Why Lineage Matters
An auditor asks: "Where does user email data flow in your system?" Without lineage, you search through code, documentation, and developer memory. With lineage:
SELECT * FROM pgcomply.pii_lineage('email');
table_name | column | pii_type | source | purpose | legal_basis | retention | masking | rls
-------------+-------------+----------+----------------+---------------+-------------------+-----------+---------+-----
users | email | email | signup_form | account | contract | — | partial | yes
orders | receipt_email| email | users.email | billing | contract | 7 years | no | no
newsletter | email | email | consent_form | newsletter | consent | until_withdrawn | no | no
sessions | — | — | — | — | — | 30 days | — | —
This is your Article 30 record for email data.
Building Lineage
Step 1: Complete PII Registry
-- Ensure all PII columns are registered
SELECT pgcomply.classify();
SELECT * FROM pgcomply.schema_drift();
-- Address any gaps
Step 2: Document Purposes
-- Link PII to processing purposes
SELECT pgcomply.define_purpose('account', 'Account management', 'contract');
SELECT pgcomply.define_purpose('billing', 'Payment processing', 'contract');
SELECT pgcomply.define_purpose('newsletter', 'Email newsletter', 'consent');
Step 3: Generate Lineage
-- Full lineage for all PII types
SELECT * FROM pgcomply.pii_lineage();
-- Lineage for a specific PII type
SELECT * FROM pgcomply.pii_lineage('financial');
Step 4: Find Gaps
-- PII columns without a documented purpose
SELECT table_name, column_name, pii_type
FROM pgcomply.pii_registry r
LEFT JOIN pgcomply.consent_purposes p ON true
WHERE NOT EXISTS (
SELECT 1 FROM pgcomply.pii_lineage()
WHERE table_name = r.table_name AND purpose IS NOT NULL
);
Automating Lineage Updates
PII lineage must stay current.

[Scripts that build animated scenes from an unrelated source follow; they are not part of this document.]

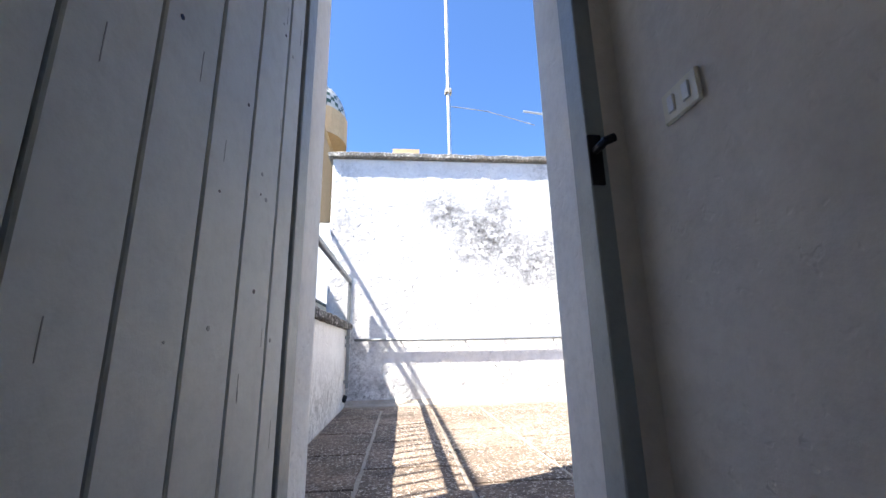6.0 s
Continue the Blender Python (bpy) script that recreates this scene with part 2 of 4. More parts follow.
M_TILE = mat("terrazzo_flag", (0.168, 0.127, 0.100), (0.060, 0.047, 0.038), 2.2, 0.9, 0.8, 90, speck=(0.70, 0.64, 0.575), speck_scale=92, speck_amount=1.0, vary=0.4,
             stains=[((4.0, 0.7, 0), (1.4, 1.4, 0.4), 1.0), ((3.4, -0.6, 0), (1.2, 1.5, 0.4), 0.5), ((5.0, -0.2, 0), (0.8, 1.5, 0.4), 0.7), ((2.6, 0.6, 0), (0.9, 1.0, 0.4), 0.4)],
             stain_colour=(0.60, 0.56, 0.51), stain_scale=15)
M_TILE_BROWN = mat("brown_terrazzo_flag", (0.29, 0.21, 0.152), (0.075, 0.057, 0.045), 2.8, 0.9, 0.9, 80, speck=(0.64, 0.555, 0.46), speck_scale=84, speck_amount=1.0, vary=0.35,
                   stains=[((1.0, 3.85, 0), (4.0, 0.25, 0.3), 0.6), ((4.2, 3.4, 0), (0.9, 0.5, 0.3), 0.5), ((0.8, 2.4, 0), (0.9, 0.8, 0.3), 0.5)], stain_colour=(0.50, 0.41, 0.31), stain_scale=11)
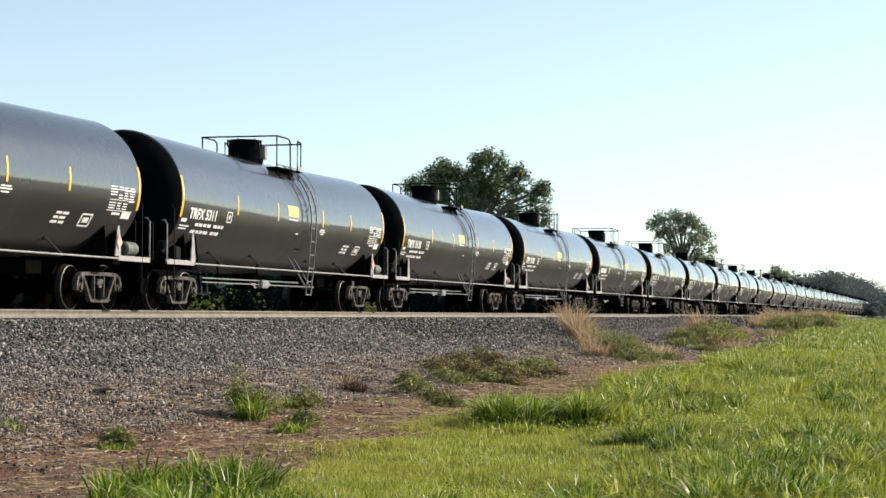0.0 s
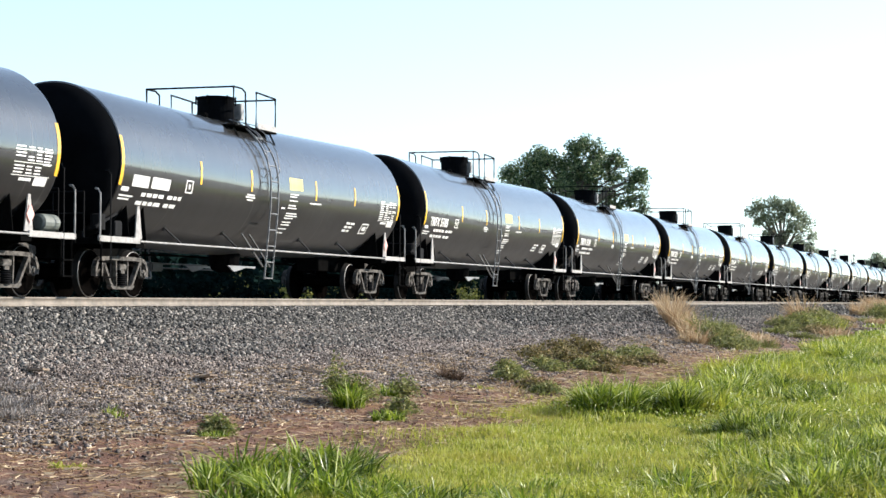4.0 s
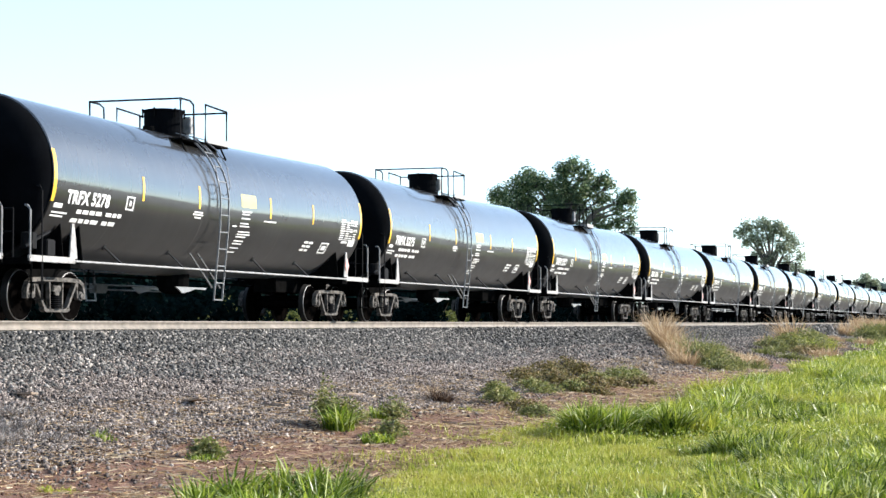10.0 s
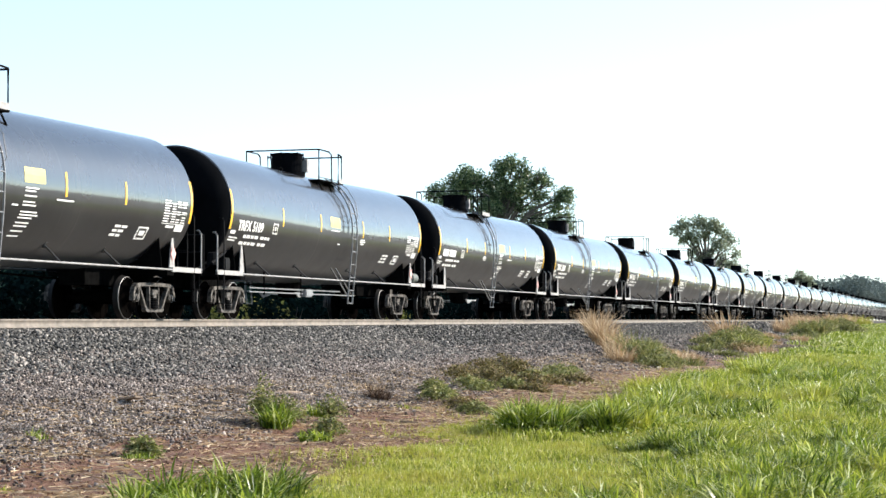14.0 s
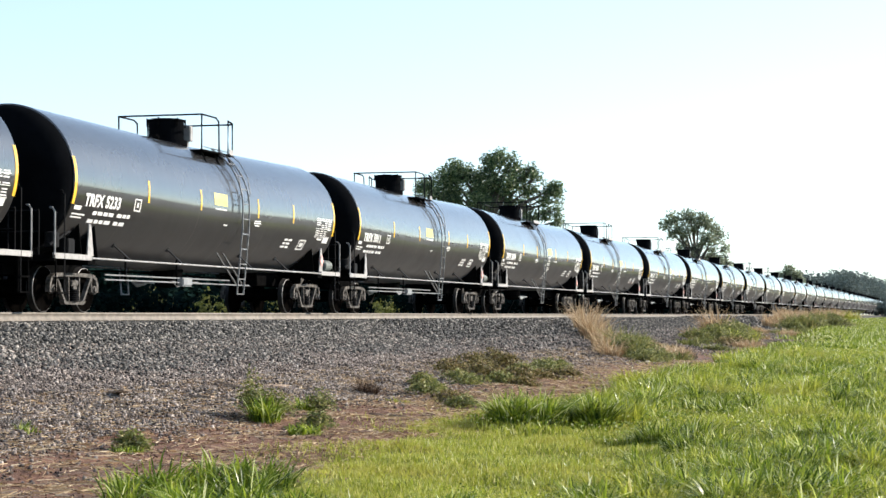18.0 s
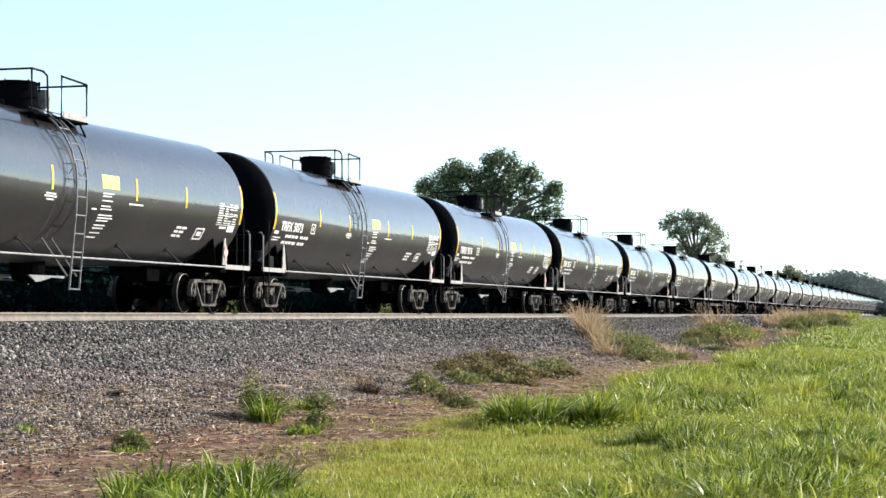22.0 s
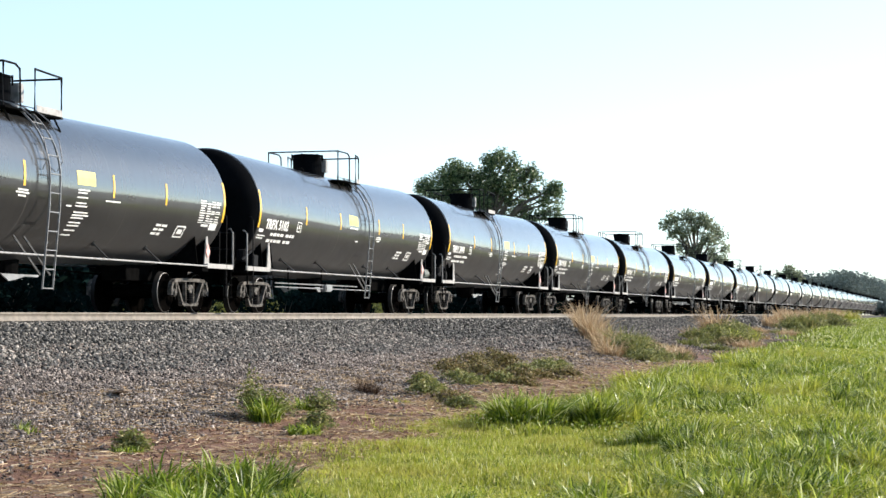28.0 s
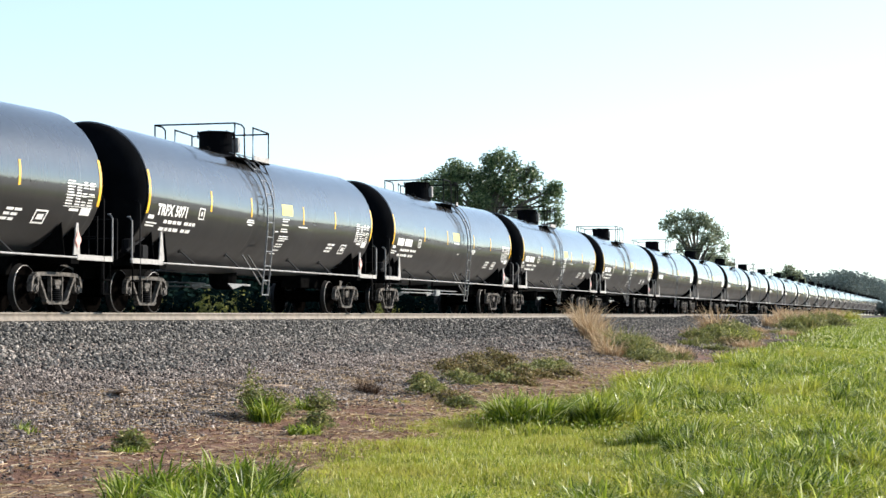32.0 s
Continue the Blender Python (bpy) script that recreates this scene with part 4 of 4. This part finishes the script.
def creeper(name, label, x, y, w, h, stems, leaf, mat, rise=0.5):
    """A leafy weed: stems that arch out from one root, with leaves along them."""
    rng = TUFT_RNG
    b = tagged(new(name), label, "weeds")
    b.location = (x, y, float(ground_z(x, y)))
    az, reach = rng.uniform(0, 2 * np.pi, stems), w / 2 * np.sqrt(rng.uniform(0.08, 1.0, stems))
    top = h * rng.uniform(0.45, 1.1, stems) * (1.05 - 0.6 * reach / (w / 2))
    bm = bmesh.new()
    for k in range(0, stems, max(1, stems // 14)):
        d = Vector((math.cos(az[k]), math.sin(az[k]), 0)) * float(reach[k])
        rod(bm, (0, 0, -0.03), d * 0.4 + Vector((0, 0, float(top[k]) * 0.8)), 0.004, 4)
        rod(bm, d * 0.4 + Vector((0, 0, float(top[k]) * 0.8)), d + Vector((0, 0, float(top[k]) * rise)), 0.003, 4)
    tagged(part("stem", bm, BARK, b, "many thin stems"), kind="stuff")
    m = 16
    s = rng.uniform(0.15, 1.0, (stems, m))
    r = reach[:, None] * s
    z = top[:, None] * (1 - (1 - rise) * s ** 2) * np.minimum(1, s * 2.2)
    p = np.stack([r * np.cos(az)[:, None], r * np.sin(az)[:, None], z], -1).reshape(-1, 3) + rng.normal(size=(stems * m, 3)) * leaf * 0.9
    p[:, 2] = ground_z(p[:, 0] + x, p[:, 1] + y) - b.location.z + np.maximum(p[:, 2], 0.01)
    v, f = leaf_quads(rng, p, np.full(len(p), leaf), 0.5)
    link("foliage", mesh_np("foliage", v, f), mat, b, "small leaves along the stems")
    return b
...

Automate detection of lineage gaps:
-- Weekly: check for PII without documented purpose
-- Add to your pg_cron schedule:
SELECT cron.schedule('lineage-check', '0 7 * * 1', $$
SELECT table_name, column_name, pii_type
FROM pgcomply.pii_registry r
WHERE NOT EXISTS (
SELECT 1 FROM pgcomply.pii_lineage()
WHERE table_name = r.table_name
AND purpose IS NOT NULL
);
$$);
Lineage for International Data Transfers
GDPR Article 44-49 governs international data transfers. If your PII flows to non-EU systems, lineage must document this:
-- Tag tables that replicate to non-EU systems
SELECT pgcomply.tag('analytics_exports', 'data_transfer', 'US - Mixpanel');
SELECT pgcomply.tag('email_queue', 'data_transfer', 'US - SendGrid');
-- Lineage view shows transfer destinations alongside PII types
SELECT l.*, t.value AS transfer_destination
FROM pgcomply.pii_lineage() l
LEFT JOIN pgcomply.get_tags(l.table_name) t ON t.key = 'data_transfer';
Any table with a data_transfer tag and PII requires either Standard Contractual Clauses (SCCs) or an adequacy decision.
Visualizing Data Flows
For non-technical stakeholders (DPO, legal, auditors), export lineage as a structured report:
-- Pro: Generate Article 30 records of processing
SELECT pgcomply.compliance_report('article_30');
For the Community Edition, build a simple view:
-- Summary: how many PII columns per purpose
SELECT purpose, legal_basis, count(*) AS pii_columns,
array_agg(DISTINCT pii_type) AS data_types
FROM pgcomply.pii_lineage()
WHERE purpose IS NOT NULL
GROUP BY purpose, legal_basis
ORDER BY pii_columns DESC;
purpose | legal_basis | pii_columns | data_types
------------+-------------+-------------+-----------------------------------
account | contract | 8 | {email,phone,person_name,address}
billing | contract | 4 | {email,financial,address}
newsletter | consent | 2 | {email,person_name}
analytics | legitimate | 1 | {ip_address}
This table is the foundation of your Article 30 record — it answers "what PII do we process, for what purpose, under which legal basis."
Summary
PII lineage turns your GDPR Article 30 obligation from a documentation exercise into a queryable database asset. pgcomply.pii_lineage() generates the map automatically from your PII registry, consent records, and audit trail. Run it before every audit to ensure your records of processing are complete and accurate.